Give or take based on different level of creditworthiness…
A mortgage is often the risk-free-rate + 3%.
A car loan is the risk-free-rate + 6%.
And on and on as the loans being made become more risky.
And because all credit cards are variable rate, this is why the risk-free rate causes interest on credit cards to go up automatically.
The risk-free rate is everything since it pushes up the interest rate charged for everything else.
With even just a 3.9% increase in the overnight rate…
- Interest payments for current outstanding credit card debt in the United States go up by $40 billion.
- Mortgaging a $400k house goes from $2,300 per month to $3,300.
- New car payments go to $900 from $800 per month.
Want to lease instead of buy? Lease payments go up too because companies generally borrow money to finance their operating costs and the rate at which they borrow is affected exactly like consumers is.
The United States is seeing the risk-free rate ratchet higher and credit card balances hit all-time highs. Total revolving consumer credit jumped by more than 17% in Q1 of 2022 and 12.5% in Q3.
Unusual moves considering the average year-over-year change for 2017-2019 was just 4.4%.
People are paying more in interest on new purchases and old purchases and the total combined is higher than it’s ever been. It’s not as big of a deal as adjustable rate mortgages were to the US in 2006-2007 but it’s not nothing either.
Back this out to the entire world where we’ve seen all central banks raise rates at the same time. It’s unprecedented.
Over the past 70 years, the only other time central banks would have had to act like this to bring down inflation was in the 1970’s.
But in the 1970’s many central banks hadn’t even started operating as modern central banks. Placing a hand on the scales with a central interest rate to help guide the economy in a preferred direction.
Indonesia’s first overnight rate was published in 2005. Korea’s in 1999. Brazil 1986. And Mexico’s in 1998.
These economies were barely on the radar in the 70’s, not even talked about. Today, just these four, represent a combined 5% of the world’s economy or nearly $5 trillion in GDP.
Now, for the first time and at the same time, they’re all jacking interest rates up on multi-trillion dollar globally interconnected economies because inflation has forced them to.
So when we add together the cost of inflation over the past year—the price of everything has gone up by at least 10%—and then we add in the cost of borrowing going up at least 4%, there are very large cost pressures sitting on top of everyday spenders and businesses.
As a global economy, we’re running this experiment for the first time.

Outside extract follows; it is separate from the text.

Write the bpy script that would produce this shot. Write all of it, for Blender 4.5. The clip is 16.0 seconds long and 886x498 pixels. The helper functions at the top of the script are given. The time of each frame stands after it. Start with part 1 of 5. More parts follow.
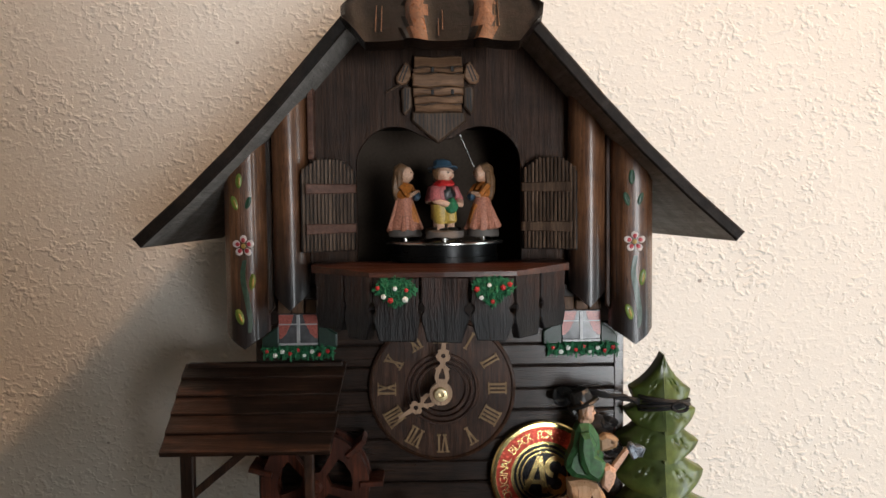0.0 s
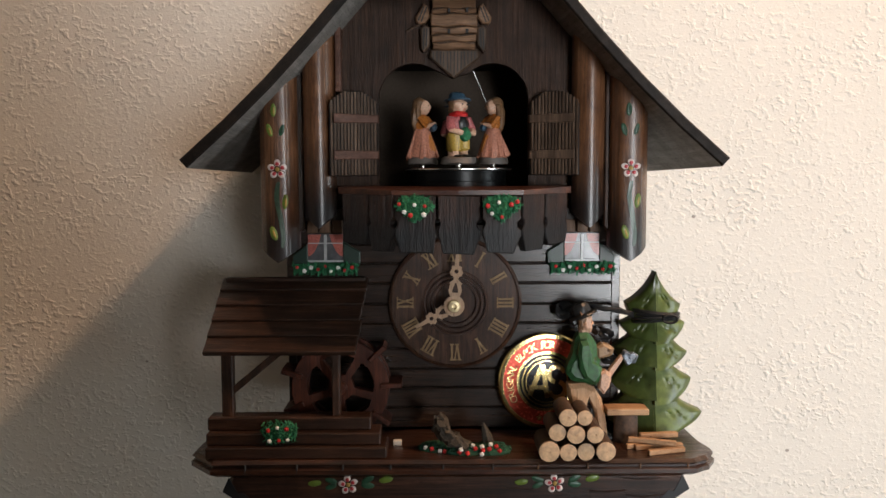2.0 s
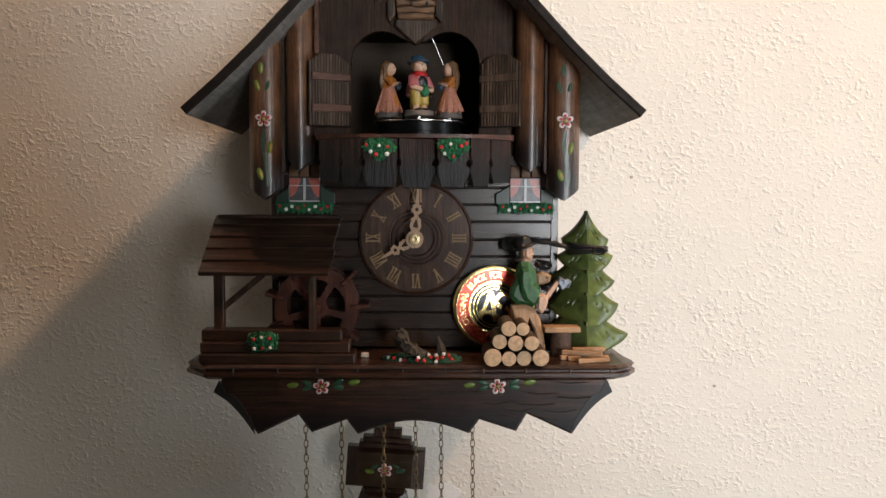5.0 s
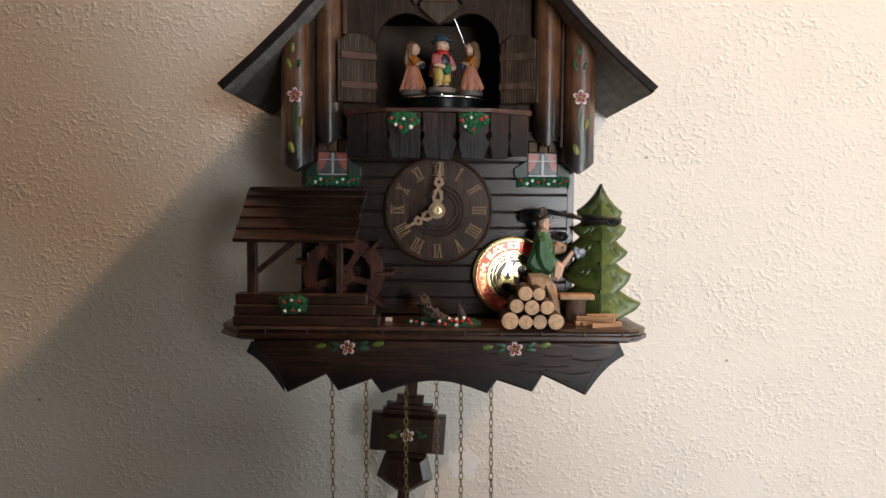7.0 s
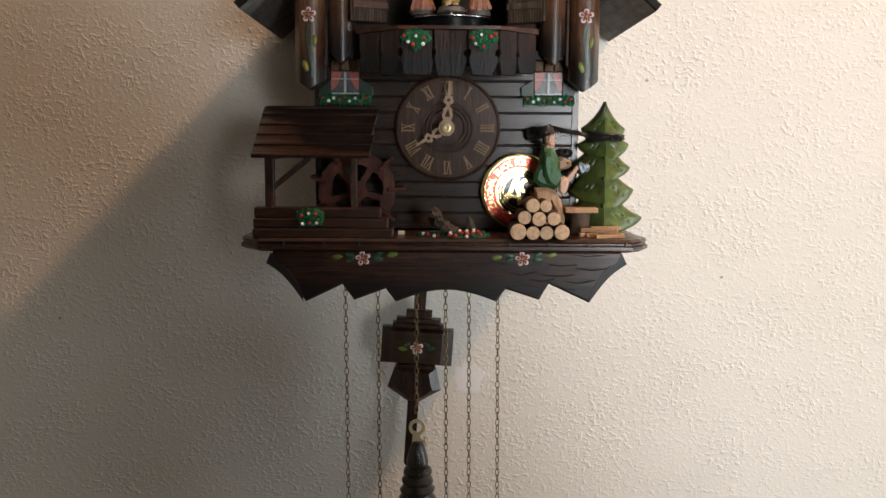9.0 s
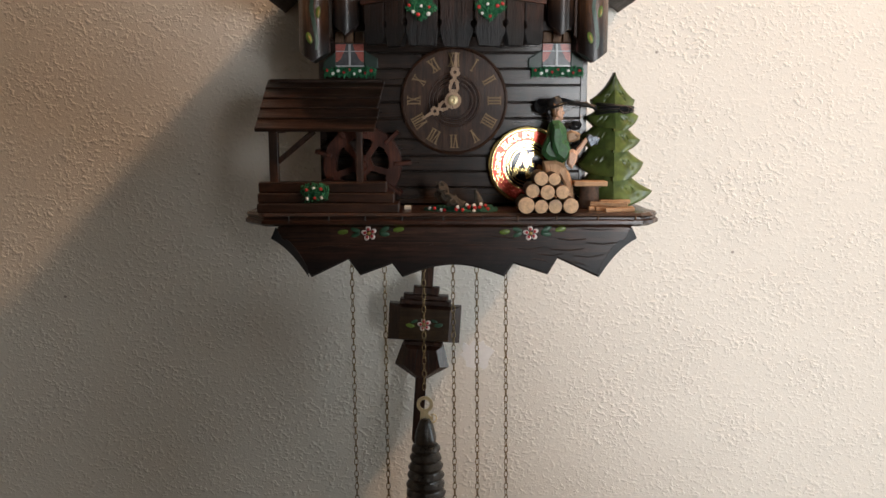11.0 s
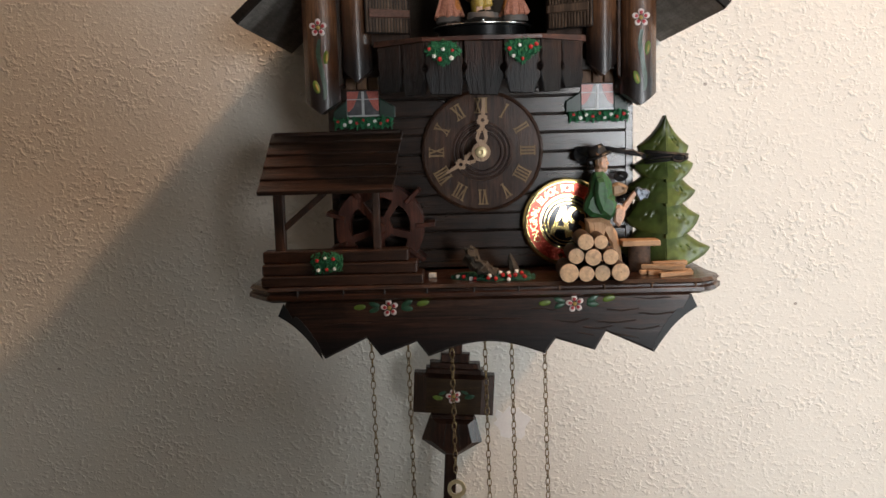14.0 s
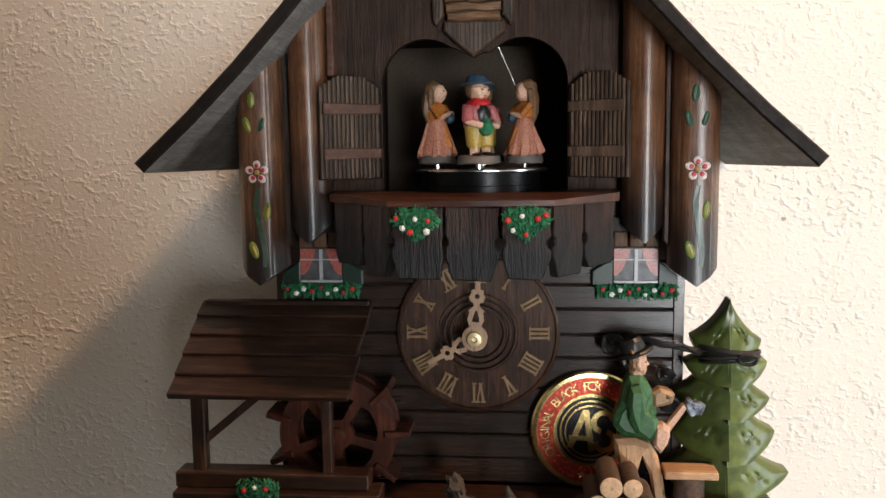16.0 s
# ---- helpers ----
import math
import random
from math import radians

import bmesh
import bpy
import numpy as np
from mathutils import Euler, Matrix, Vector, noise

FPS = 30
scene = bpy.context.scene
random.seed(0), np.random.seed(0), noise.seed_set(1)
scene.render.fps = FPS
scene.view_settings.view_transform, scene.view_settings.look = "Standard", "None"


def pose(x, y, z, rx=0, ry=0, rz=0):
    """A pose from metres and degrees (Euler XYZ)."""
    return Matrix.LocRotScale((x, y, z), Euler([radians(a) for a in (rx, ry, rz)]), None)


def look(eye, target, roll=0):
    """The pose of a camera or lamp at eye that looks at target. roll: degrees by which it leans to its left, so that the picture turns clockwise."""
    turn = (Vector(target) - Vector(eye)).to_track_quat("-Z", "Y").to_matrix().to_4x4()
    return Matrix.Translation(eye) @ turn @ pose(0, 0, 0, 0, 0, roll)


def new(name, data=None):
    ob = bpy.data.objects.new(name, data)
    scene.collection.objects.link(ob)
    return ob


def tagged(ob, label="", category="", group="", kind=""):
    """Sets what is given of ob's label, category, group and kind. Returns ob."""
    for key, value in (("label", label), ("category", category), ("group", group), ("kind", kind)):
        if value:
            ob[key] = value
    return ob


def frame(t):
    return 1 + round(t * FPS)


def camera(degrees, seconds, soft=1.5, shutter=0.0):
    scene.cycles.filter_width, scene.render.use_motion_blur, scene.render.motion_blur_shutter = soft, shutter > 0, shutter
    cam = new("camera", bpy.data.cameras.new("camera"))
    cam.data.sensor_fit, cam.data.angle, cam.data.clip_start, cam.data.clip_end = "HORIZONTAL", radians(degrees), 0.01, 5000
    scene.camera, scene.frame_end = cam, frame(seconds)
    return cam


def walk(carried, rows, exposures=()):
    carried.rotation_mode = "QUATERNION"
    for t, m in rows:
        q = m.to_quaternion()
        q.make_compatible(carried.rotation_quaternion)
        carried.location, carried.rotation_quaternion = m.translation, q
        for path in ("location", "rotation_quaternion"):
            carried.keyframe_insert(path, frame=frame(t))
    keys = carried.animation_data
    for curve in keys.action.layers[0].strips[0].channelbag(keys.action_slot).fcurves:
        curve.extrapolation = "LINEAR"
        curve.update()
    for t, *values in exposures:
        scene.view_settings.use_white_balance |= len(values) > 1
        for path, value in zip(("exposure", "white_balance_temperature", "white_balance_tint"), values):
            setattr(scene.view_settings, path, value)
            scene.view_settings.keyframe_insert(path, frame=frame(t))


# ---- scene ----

The United States housing market finally cracked in the 2000’s largely because interest rates triggered payment increases that were too high for overstretched borrowers.
One of the candidates for experiencing that on their own terms this time around is Australia where 40% of housing loans issued since the start of the pandemic were in variable rate loans that will reset by the end of 2023. Taking on the prevailing interest rate at that time.
The Reserve Bank of Australia has even come out and said that if they have to raise their rates to 3.5%, from it’s current 2.85%—which is what the market is expecting… “Just under 30 per cent of borrowers would face relatively large repayment increases of more than 40 per cent of their current payments” and that “housing mortgage payments as a share of household income were expected to increase to around levels last seen in 2010”
This is just Australia.
Finland, Canada, Norway, are all in similar predicaments regarding adjustable rate mortgages.
For the United States on the other hand, just 2% of mortgages are floating rate.
To top it off, Australia, Canada, and Norway hold the ranking for most indebted households in the world. Coming in at 2nd, 3rd, and 9th.
This adjustable rate mortgage situation and US credit card debt are just two examples in a world of 200 countries. A major crash doesn’t have to occur, but it will be nothing short of a miracle if we avoid some form of global recession over the next couple of years.